Probability theory is a branch of mathematics that deals with the likelihood of events occurring. It's like trying to predict the future based on past data. In probability theory, we often talk about experiments, outcomes, and events. Each outcome of an experiment is associated with a probability, which is a number between 0 and 1. A probability of 0 means the event will not occur, while a probability of 1 indicates the event is certain.

Probability theory is foundational for various applications, including risk assessment, decision-making, and statistical inference. It helps us make informed guesses in uncertain situations. In the case of Buffon's needle problem, probability theory helps us understand how likely it is for the needle to hit a line on the paper based on numerous trials.

The binomial distribution is a major concept in probability theory. It models the number of successes in a fixed number of trials. Each trial is independent and has two possible outcomes: success or failure. The probability of success, denoted as \( p \), stays the same in each trial.

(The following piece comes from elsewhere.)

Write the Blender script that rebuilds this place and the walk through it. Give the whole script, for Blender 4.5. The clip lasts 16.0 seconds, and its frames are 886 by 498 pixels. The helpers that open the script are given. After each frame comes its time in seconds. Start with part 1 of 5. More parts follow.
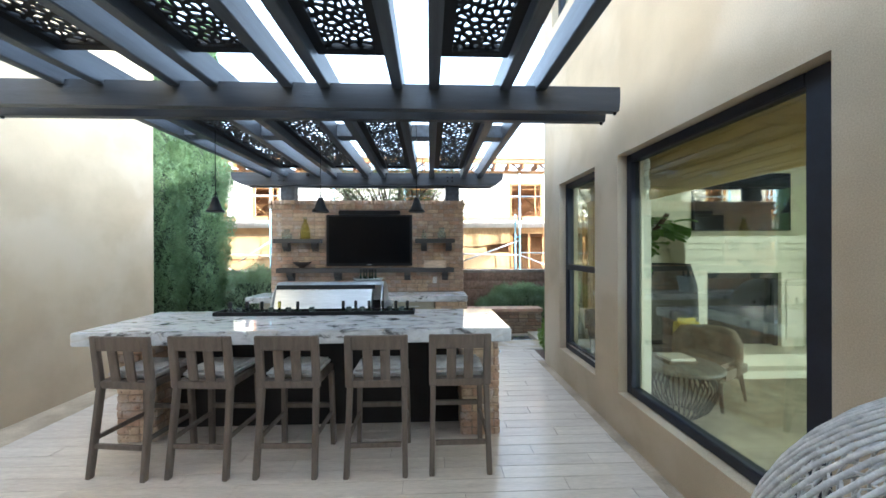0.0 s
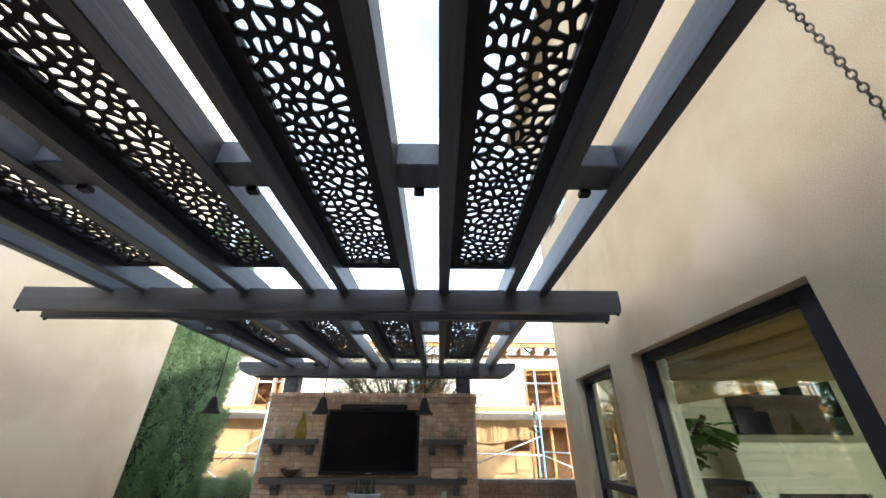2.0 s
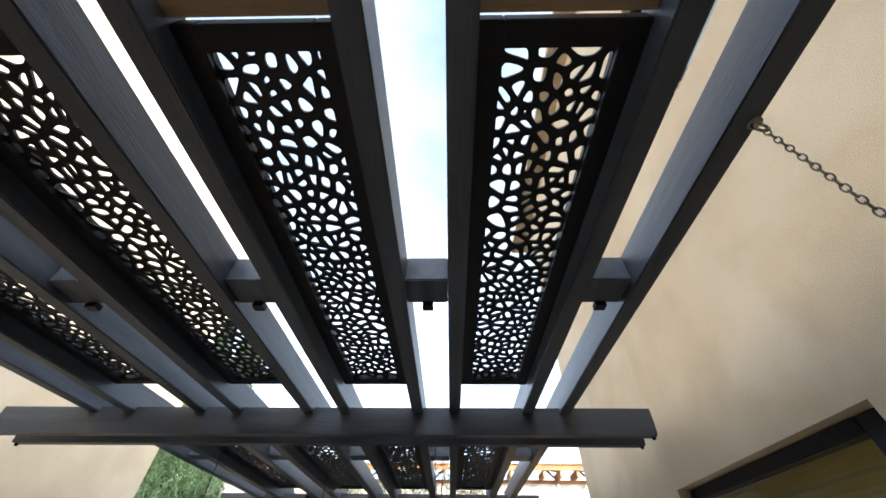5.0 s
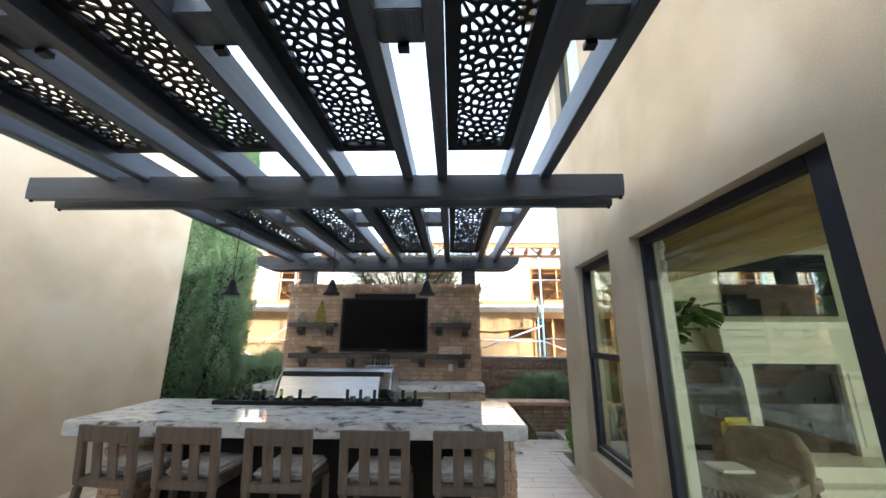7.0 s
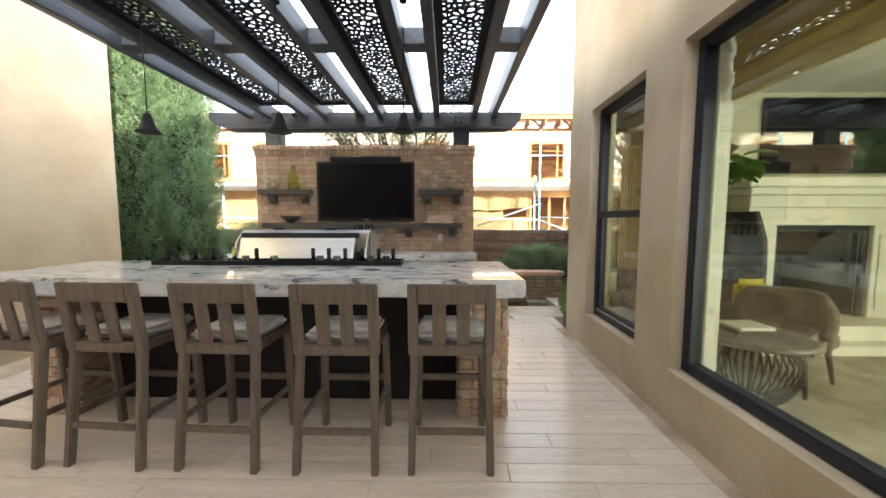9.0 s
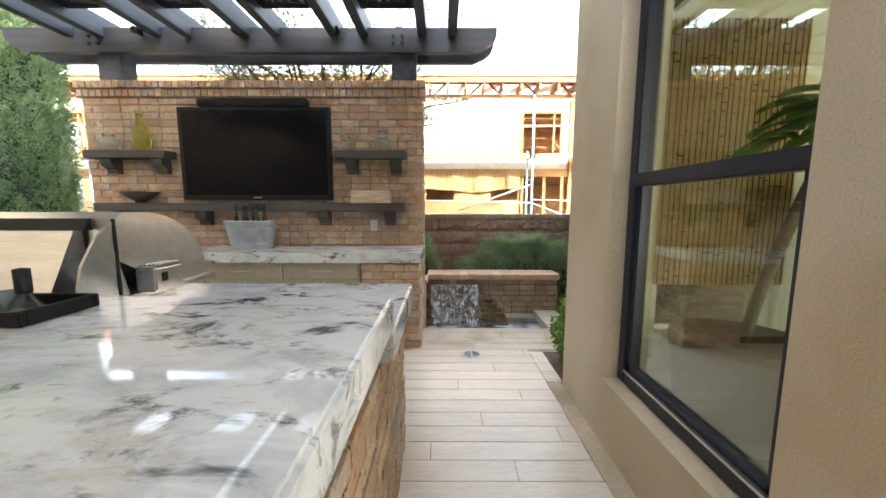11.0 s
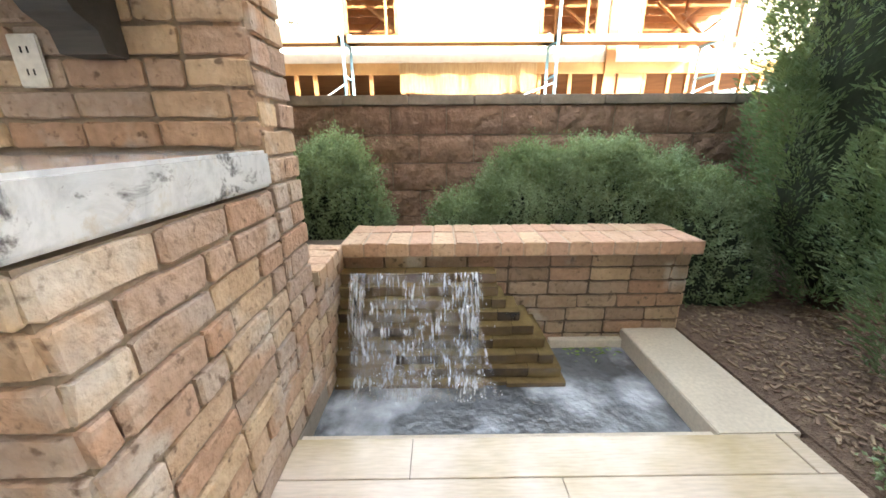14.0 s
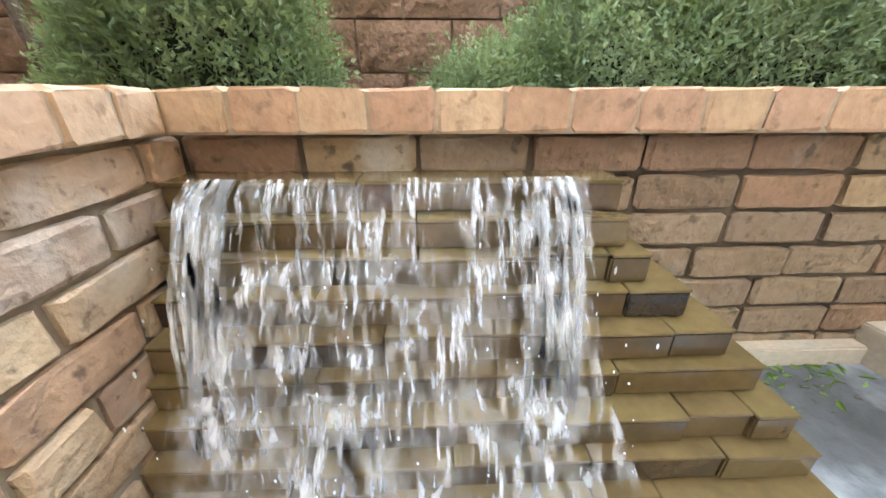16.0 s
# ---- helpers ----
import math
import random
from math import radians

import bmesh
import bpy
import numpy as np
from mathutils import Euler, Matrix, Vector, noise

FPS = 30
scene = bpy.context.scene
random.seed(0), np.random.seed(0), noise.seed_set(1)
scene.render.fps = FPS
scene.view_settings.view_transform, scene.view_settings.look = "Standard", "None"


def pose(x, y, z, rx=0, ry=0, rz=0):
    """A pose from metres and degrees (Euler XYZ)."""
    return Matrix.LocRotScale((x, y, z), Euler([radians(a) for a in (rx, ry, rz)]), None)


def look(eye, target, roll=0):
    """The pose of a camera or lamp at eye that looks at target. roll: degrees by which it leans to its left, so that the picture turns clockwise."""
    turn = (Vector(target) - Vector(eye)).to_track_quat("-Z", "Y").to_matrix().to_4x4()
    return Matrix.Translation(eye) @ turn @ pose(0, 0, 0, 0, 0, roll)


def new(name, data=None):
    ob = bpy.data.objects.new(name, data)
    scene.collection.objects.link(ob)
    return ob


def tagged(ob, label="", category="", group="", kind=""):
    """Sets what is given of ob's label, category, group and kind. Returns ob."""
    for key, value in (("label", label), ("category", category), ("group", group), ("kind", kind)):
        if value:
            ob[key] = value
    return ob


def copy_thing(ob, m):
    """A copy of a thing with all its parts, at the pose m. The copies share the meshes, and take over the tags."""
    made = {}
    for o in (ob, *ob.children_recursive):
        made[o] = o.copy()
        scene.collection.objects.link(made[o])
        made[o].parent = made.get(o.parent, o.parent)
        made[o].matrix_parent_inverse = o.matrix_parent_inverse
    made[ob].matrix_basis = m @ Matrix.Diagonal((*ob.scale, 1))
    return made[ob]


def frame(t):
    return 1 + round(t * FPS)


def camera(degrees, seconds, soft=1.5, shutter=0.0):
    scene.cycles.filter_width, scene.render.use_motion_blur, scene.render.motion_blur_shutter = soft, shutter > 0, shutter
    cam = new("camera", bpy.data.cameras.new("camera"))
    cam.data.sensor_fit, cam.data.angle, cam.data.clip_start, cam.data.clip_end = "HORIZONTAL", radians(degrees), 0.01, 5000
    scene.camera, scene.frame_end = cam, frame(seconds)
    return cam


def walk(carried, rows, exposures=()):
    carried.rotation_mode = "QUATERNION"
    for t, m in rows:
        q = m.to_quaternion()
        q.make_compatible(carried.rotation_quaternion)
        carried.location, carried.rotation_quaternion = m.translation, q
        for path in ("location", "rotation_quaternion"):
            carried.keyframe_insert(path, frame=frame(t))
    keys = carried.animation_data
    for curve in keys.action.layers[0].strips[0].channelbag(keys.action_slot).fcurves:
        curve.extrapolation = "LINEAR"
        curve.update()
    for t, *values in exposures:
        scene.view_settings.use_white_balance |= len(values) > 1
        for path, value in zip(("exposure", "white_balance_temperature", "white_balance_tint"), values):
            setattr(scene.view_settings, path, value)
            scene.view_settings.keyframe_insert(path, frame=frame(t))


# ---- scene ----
cam = camera(103.2, 16.0, soft=1.6)
PATH = [  # seconds, eye x y z, yaw, pitch, roll
    (0.0, -1.758, 0.061, 1.721, -2.21, -0.07, -0.18),
    (0.5, -1.740, 0.072, 1.755, -1.59, 9.29, 0.19),
    (1.0, -1.734, 0.058, 1.800, -1.21, 16.77, 0.14),
    (1.5, -1.738, 0.030, 1.846, -0.89, 23.17, 0.16),
    (2.0, -1.749, 0.010, 1.882, -0.46, 28.67, 0.26),
    (2.5, -1.764, -0.040, 1.936, 0.08, 35.22, 0.38),
    (3.0, -1.764, -0.083, 1.948, 0.71, 41.67, 0.55),
    (3.2, -1.780, -0.104, 1.945, 0.71, 44.06, 0.58),
    (3.7, -1.785, -0.117, 1.960, 1.09, 48.77, 0.71),
    (4.2, -1.778, -0.080, 1.979, 1.33, 50.15, 0.78),
    (4.7, -1.764, -0.021, 1.984, 1.44, 48.03, 0.78),
    (5.3, -1.742, 0.042, 1.945, 1.40, 40.59, 0.65),
    (5.5, -1.733, 0.063, 1.923, 1.32, 37.21, 0.49),
    (6.0, -1.715, 0.095, 1.861, 1.25, 28.68, 0.40),
    (6.5, -1.680, 0.085, 1.780, 1.43, 20.95, 0.44),
    (7.0, -1.635, 0.110, 1.714, 1.47, 13.59, 0.26),
    (7.5, -1.594, 0.139, 1.609, 1.34, 6.81, 0.23),
    (8.0, -1.593, 0.279, 1.545, 1.39, 1.14, 0.20),
    (8.2, -1.635, 0.388, 1.489, 1.01, -0.15, 0.13),
    (8.7, -1.605, 0.652, 1.426, 0.77, -3.61, 0.08),
    (9.2, -1.500, 1.054, 1.397, 0.54, -4.79, 0.07),
    (9.7, -1.348, 1.541, 1.385, 0.34, -4.85, 0.07),
    (10.1, -1.210, 1.954, 1.378, 0.21, -4.88, 0.07),
    (10.5, -1.071, 2.358, 1.365, 0.13, -5.53, 0.07),
    (11.0, -0.903, 2.846, 1.340, 0.06, -6.97, 0.06),
    (11.5, -0.762, 3.291, 1.290, -0.91, -8.33, -0.00),
    (12.0, -0.658, 3.758, 1.232, -0.60, -10.17, -0.22),
    (12.5, -0.639, 4.273, 1.203, -0.21, -11.07, -0.64),
    (13.0, -0.588, 4.778, 1.132, -0.01, -13.03, -0.57),
    (13.5, -0.626, 5.257, 1.051, 0.23, -16.12, -0.61),
    (14.0, -0.647, 5.690, 0.951, -0.36, -18.05, -0.40),
    (14.5, -0.662, 6.076, 0.819, -1.28, -21.35, 0.17),
    (15.0, -0.718, 6.412, 0.646, -1.41, -24.23, 0.12),
    (15.5, -0.729, 6.599, 0.480, -2.14, -23.60, -0.04),
    (16.0, -0.698, 6.648, 0.471, -2.05, -23.97, -0.02),
]
EXPOSURES = [  # seconds, stops, kelvin, tint
    (0.0, 3.1, 5050, 1), (0.6, 2.85, 5100, 4), (2.0, 2.5, 5600, 5), (3.0, 2.25, 6000, 7), (5.5, 2.3, 5500, 5), (6.5, 2.5, 5300, 4), (7.0, 2.65, 5400, 5), (8.0, 2.95, 6200, 7),
    (10.5, 3.3, 6200, 6), (11.5, 3.42, 6250, 6), (12.0, 3.58, 6300, 6), (12.5, 3.48, 6250, 6), (13.2, 3.68, 6050, 6), (14.5, 4.12, 6600, 8), (15.5, 4.7, 6200, 6), (16.0, 4.75, 6300, 6)]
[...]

In Buffon's needle, the experiment is set up to have clearly defined successes (needle hitting a line) and failures (needle missing a line). It can follow a binomial distribution with \( n \) trials and a success probability \( p = \frac{2}{\pi} \). If \( S_n \) is the number of hits observed, it follows a \( Binomial(n, p) \) distribution. This captures how likely each possible number of needle hits is, given the probability of a hit in one throw is \( \frac{2}{\pi} \), derived from the geometric setup of the lines and needle.

Buffon's needle is a classical probability problem that approximates the value of \( \pi \). Imagine dropping a needle onto a sheet with parallel lines spaced evenly apart, each as long as the needle itself. The question becomes: "How often will the needle land crossing a line?"

Buffon's needle is fascinating because it connects a seemingly random experiment with the mathematical constant \( \pi \). The probability that the needle will cross a line, when lines are spaced by the length of the needle, is \( 2/\pi \). By performing the experiment many times and recording the number of times the needle crosses a line compared to how many times it was thrown, one can estimate \( \pi \) via statistical means. The historical context of this problem, originating in the 18th century, underscores its enduring significance in illustrating the power of probability and geometry.

Statistical inference is the process of drawing conclusions about a population's characteristics based on a sample. It allows us to make educated guesses about what we haven't observed directly, using the data we do have.

Maximum Likelihood Estimation (MLE) is a key method in statistical inference. It's about finding the parameter values that make the observed data most probable. In Buffon's needle experiment, applying MLE involves determining the value for \( \pi \) that maximizes the likelihood function based on our observations of needle hits. This leads to the formula \( \frac{2n}{S_n} \), which serves as the maximum likelihood estimator for \( \pi \). By considering all possible outcomes and their likelihoods, statistical inference helps us best use observed data to understand underlying phenomena.